The headmaster of Spring Field School is considering employing some new teachers for certain subjects. There are a number of teachers applying for the posts. Each teacher is able to teach one or more subjects. The headmaster wants to select applicants so that each subject is taught by at least two teachers, and the overall cost is minimized. Input The input consists of several test cases. The format of each of them is explained below: The first line contains three positive integers S, M and N. S (≤ 8) is the number of subjects, M (≤ 20) is the number of serving teachers, and N (≤ 100) is the number of applicants. Each of the following M lines describes a serving teacher. It first gives the cost of employing him/her (10000 ≤ C ≤ 50000), followed by a list of subjects that he/she can teach. The subjects are numbered from 1 to S. You must keep on employing all of them. After that there are N lines, giving the details of the applicants in the same format. Input is terminated by a null case where S = 0. This case should not be processed. Output For each test case, give the minimum cost to employ the teachers under the constraints. Sample Input 2 2 2 10000 1 20000 2 30000 1 2 40000 1 2 0 0 0 Sample Output 60000
用两个集合,s1表示恰好有一个人教的科目,s2表示至少有两个人教的科目。d(i,s1,s2),表示考虑了前i个人时的最小花费,1-m必须全选上,m+1到你-m才有可能出现选或者不选的
决策,状态转移方程:d(i,s1,s2)=min{d(i+1,s1,s2),fe[i] + d(i+1,s1‘,s2’)},第一项表示不聘用,还是以现在的s1,s2进入第i+1个人,第二项表示聘用,并且更新状态。
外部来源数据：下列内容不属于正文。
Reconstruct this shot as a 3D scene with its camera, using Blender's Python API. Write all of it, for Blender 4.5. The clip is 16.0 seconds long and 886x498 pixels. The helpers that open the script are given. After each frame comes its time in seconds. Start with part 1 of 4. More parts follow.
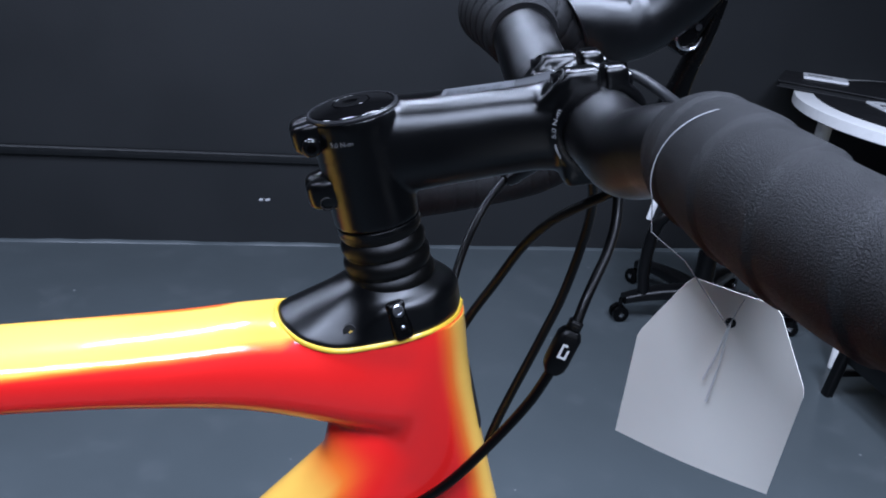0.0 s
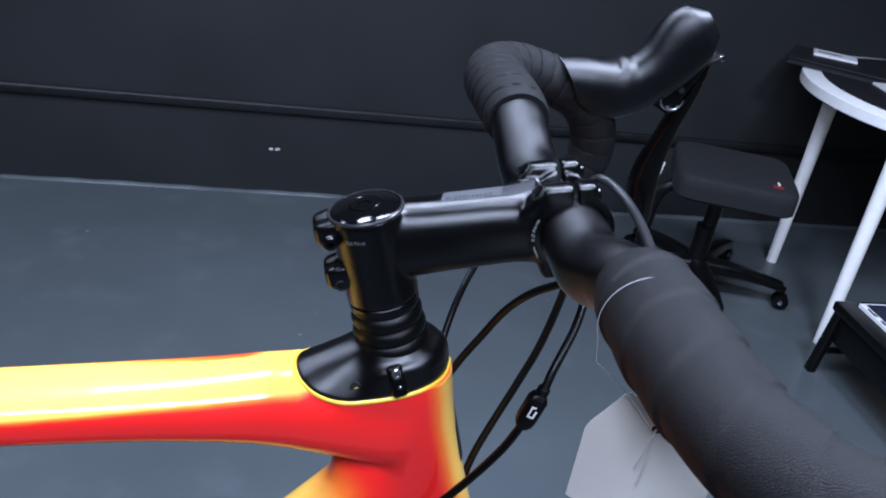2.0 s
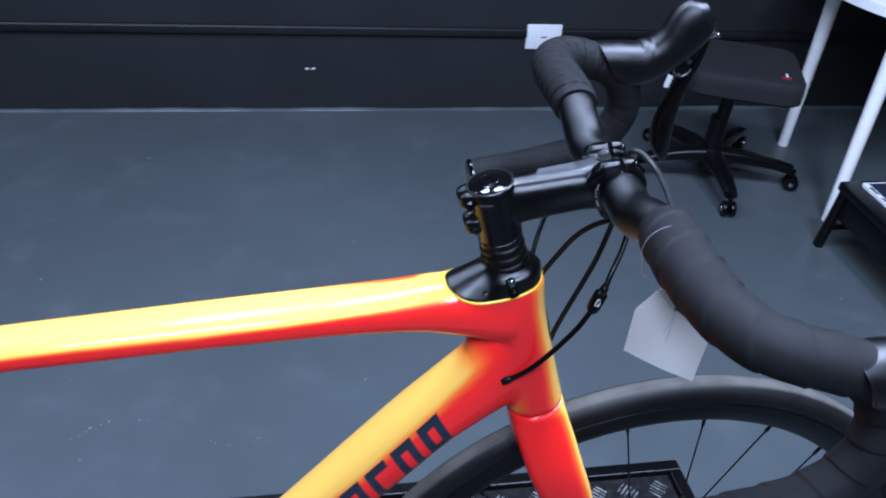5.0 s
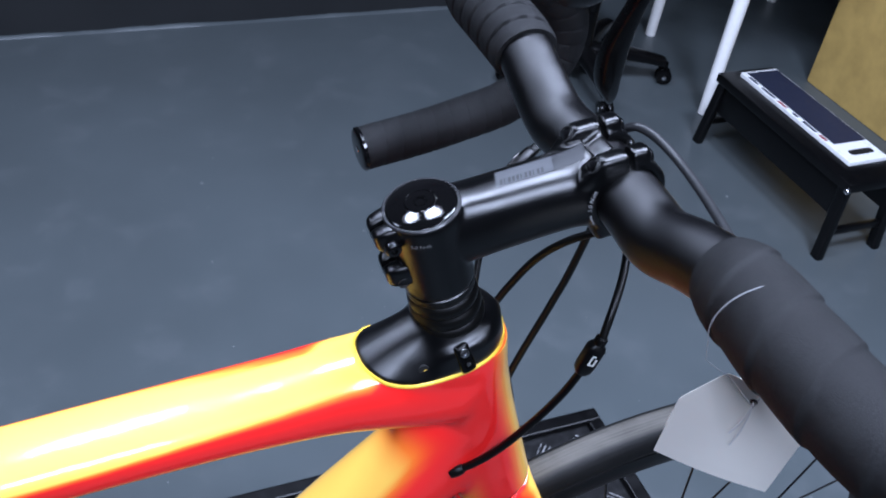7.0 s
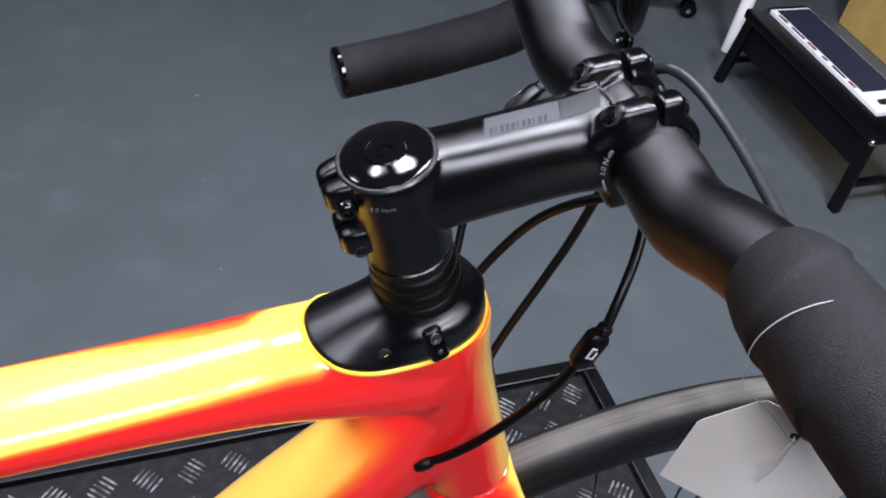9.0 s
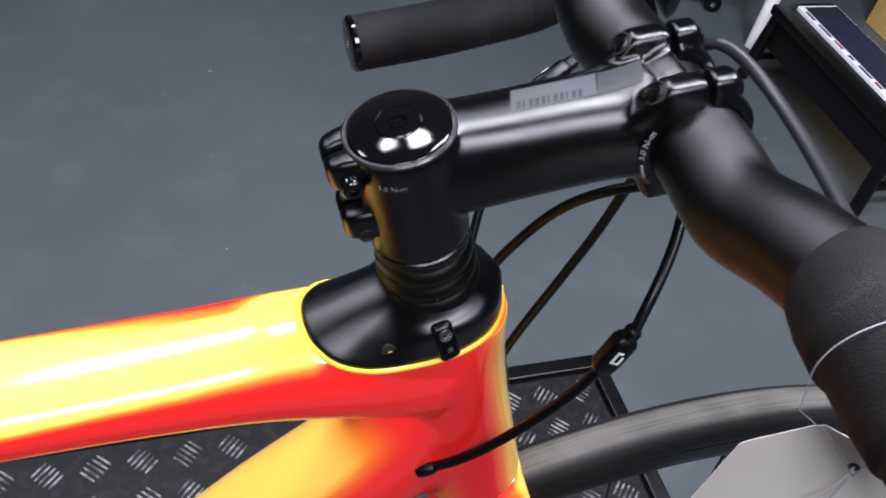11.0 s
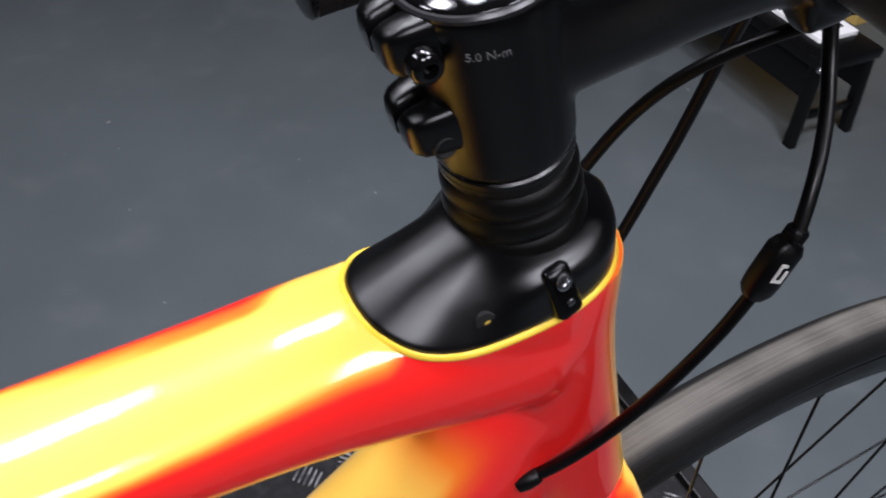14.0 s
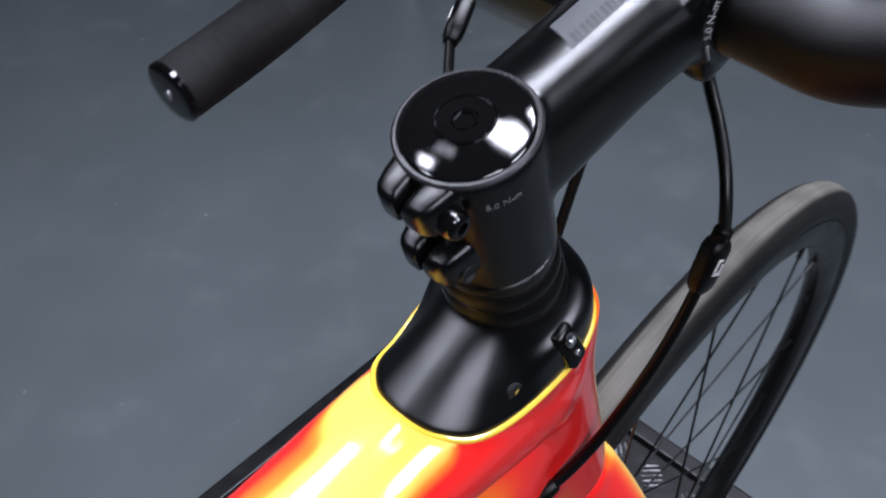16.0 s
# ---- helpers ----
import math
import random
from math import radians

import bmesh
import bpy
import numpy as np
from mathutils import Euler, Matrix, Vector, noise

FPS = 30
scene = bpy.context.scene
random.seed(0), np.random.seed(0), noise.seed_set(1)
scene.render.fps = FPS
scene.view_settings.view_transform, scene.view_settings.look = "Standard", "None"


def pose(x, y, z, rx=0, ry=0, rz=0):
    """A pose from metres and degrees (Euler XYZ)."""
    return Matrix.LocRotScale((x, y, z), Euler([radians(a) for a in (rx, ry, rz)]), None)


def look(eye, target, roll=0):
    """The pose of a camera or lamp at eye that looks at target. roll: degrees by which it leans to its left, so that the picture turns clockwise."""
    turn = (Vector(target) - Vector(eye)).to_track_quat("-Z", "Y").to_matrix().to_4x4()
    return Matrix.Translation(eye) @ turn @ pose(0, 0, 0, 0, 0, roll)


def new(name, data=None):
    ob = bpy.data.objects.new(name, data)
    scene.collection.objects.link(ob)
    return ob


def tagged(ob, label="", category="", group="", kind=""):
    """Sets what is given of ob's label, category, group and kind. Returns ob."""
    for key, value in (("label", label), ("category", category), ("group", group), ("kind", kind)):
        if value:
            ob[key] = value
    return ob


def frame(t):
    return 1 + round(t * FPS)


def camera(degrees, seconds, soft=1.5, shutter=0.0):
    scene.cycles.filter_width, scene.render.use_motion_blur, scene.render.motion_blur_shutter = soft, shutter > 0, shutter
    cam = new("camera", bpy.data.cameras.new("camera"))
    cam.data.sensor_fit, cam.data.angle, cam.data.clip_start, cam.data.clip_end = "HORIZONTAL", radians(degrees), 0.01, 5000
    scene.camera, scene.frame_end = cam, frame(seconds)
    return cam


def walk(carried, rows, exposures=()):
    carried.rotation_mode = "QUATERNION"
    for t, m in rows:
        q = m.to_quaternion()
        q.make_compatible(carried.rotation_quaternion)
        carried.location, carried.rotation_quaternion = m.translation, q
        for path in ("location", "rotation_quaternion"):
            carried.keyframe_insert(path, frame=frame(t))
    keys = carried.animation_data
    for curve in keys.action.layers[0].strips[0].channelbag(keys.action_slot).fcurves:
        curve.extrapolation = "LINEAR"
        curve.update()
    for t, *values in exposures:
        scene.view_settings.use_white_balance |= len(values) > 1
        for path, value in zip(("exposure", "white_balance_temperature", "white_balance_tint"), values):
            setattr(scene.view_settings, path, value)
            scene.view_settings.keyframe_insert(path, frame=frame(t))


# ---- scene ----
cam = camera(53.2, 16.0, soft=1.85, shutter=0.5)
PATH = [
    (0, (-0.036, -0.342, 1.303), (0.391, 1.449, 0.521), 6.2),
    (0.5, (-0.038, -0.348, 1.306), (0.388, 1.444, 0.526), 6.6),
    (1, (-0.036, -0.349, 1.316), (0.383, 1.442, 0.53), 7.1),
    (1.5, (-0.038, -0.355, 1.351), (0.387, 1.418, 0.53), 8.1),
    (2, (-0.049, -0.377, 1.393), (0.373, 1.355, 0.485), 9.2),
    (2.5, (-0.06, -0.42, 1.45), (0.344, 1.257, 0.44), 9.8),
    (3, (-0.065, -0.466, 1.487), (0.309, 1.154, 0.374), 9.9),
    (3.5, (-0.073, -0.514, 1.518), (0.25, 1.078, 0.351), 9.2),
    (4, (-0.084, -0.559, 1.537), (0.202, 1.034, 0.361), 8.0),
    (4.5, (-0.129, -0.584, 1.548), (0.161, 1.026, 0.398), 6.8),
    (5, (-0.163, -0.561, 1.546), (0.221, 1.051, 0.426), 5.6),
    (5.2, (-0.161, -0.538, 1.538), (0.268, 1.067, 0.424), 5.6),
    (7.3, (-0.122, -0.273, 1.449), (0.56, 1.074, 0.138), 8.6),
    (7.5, (-0.119, -0.264, 1.444), (0.567, 1.057, 0.108), 9.3),
    (8, (-0.107, -0.248, 1.431), (0.56, 1.051, 0.064), 10.2),
    (8.5, (-0.092, -0.236, 1.42), (0.551, 1.053, 0.034), 10.6),
    (11, (-0.073, -0.205, 1.388), (0.537, 1.065, -0.032), 13.1),
    (11.5, (-0.074, -0.191, 1.372), (0.543, 1.069, -0.053), 13.9),
    (12, (-0.067, -0.187, 1.371), (0.544, 1.081, -0.049), 13.9),
    (12.5, (-0.057, -0.194, 1.361), (0.542, 1.097, -0.045), 13.0),
    (13, (-0.064, -0.189, 1.347), (0.547, 1.138, -0.019), 10.1),
    (13.5, (-0.073, -0.173, 1.315), (0.612, 1.133, -0.036), 8.2),
    (14, (-0.089, -0.143, 1.296), (0.677, 1.092, -0.078), 6.3),
    (14.5, (-0.099, -0.13, 1.303), (0.756, 1.032, -0.083), 6.1),
    (15, (-0.096, -0.142, 1.324), (0.773, 0.983, -0.083), 5.4),
    (15.5, (-0.108, -0.127, 1.328), (0.787, 0.947, -0.103), 3.0),
    (16, (-0.127, -0.106, 1.343), (0.916, 0.842, -0.076), 0.8),
]
walk(cam, [(t, look(eye, target, roll)) for t, eye, target, roll in PATH],
     [(0.0, -0.06, 5500, 13), (2.5, 0.02, 5450, 14), (5.0, -0.03, 5120, 14), (7.3, 0.05, 5600, 15), (8.0, 0.06, 6380, 16), (13.0, 0.0, 6550, 16), (14.3, -0.31, 6750, 16), (15.5, -0.38, 6800, 16), (16.0, -0.17, 6250, 15)])

# ---------------------------------------------------------------- light
world = bpy.data.worlds.new("room")
scene.world = world
world.use_nodes = True
world.node_tree.nodes["Background"].inputs[0].default_value = (0.7, 0.8, 1.0, 1)
world.node_tree.nodes["Background"].inputs[1].default_value = 0.008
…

//很久没有写过状态压缩DP了 之前就不太会 这次复习代码还是看的刘老师思路
#include<cstdio>
#include<cstring>
#include<iostream>
#include<algorithm>
#include<string>
#include<sstream>
#define Maxn 205
#define INF 100000000
using namespace std;
int s,m,n;
int fe[Maxn],st[Maxn],dp[150][1<<8][1<<8];
int DP(int i,int s1,int s2) {
if(i == m + n + 1) return s2 == (1 << s) - 1 ? 0 : INF;
int &ans = dp[i][s1][s2];
if(ans >= 0) return ans;
ans = INF;
if(i >= m + 1) ans = DP(i+1,s1,s2);// 不聘用
int m1 = st[i] & s1;
s1 = st[i] ^ s1;
s2 |= m1;
ans = min(ans,fe[i] + DP(i + 1,s1,s2));//和聘用取min
return ans;
}
int main(int argc,char* argv[]) {
string line;
while(getline(cin,line)) {
stringstream ccin(line);
ccin >> s >> m >> n;
if(s == 0) break;
for(int i=1; i<=m+n; i++){
getline(cin,line);
stringstream ccin(line);
ccin >> fe[i]; int x;
st[i] = 0;
while(ccin >> x) st[i] |= (1 << (x - 1));
}
memset(dp,-1,sizeof(dp));
cout << DP(1,0,0)<<endl;
}
return 0;
}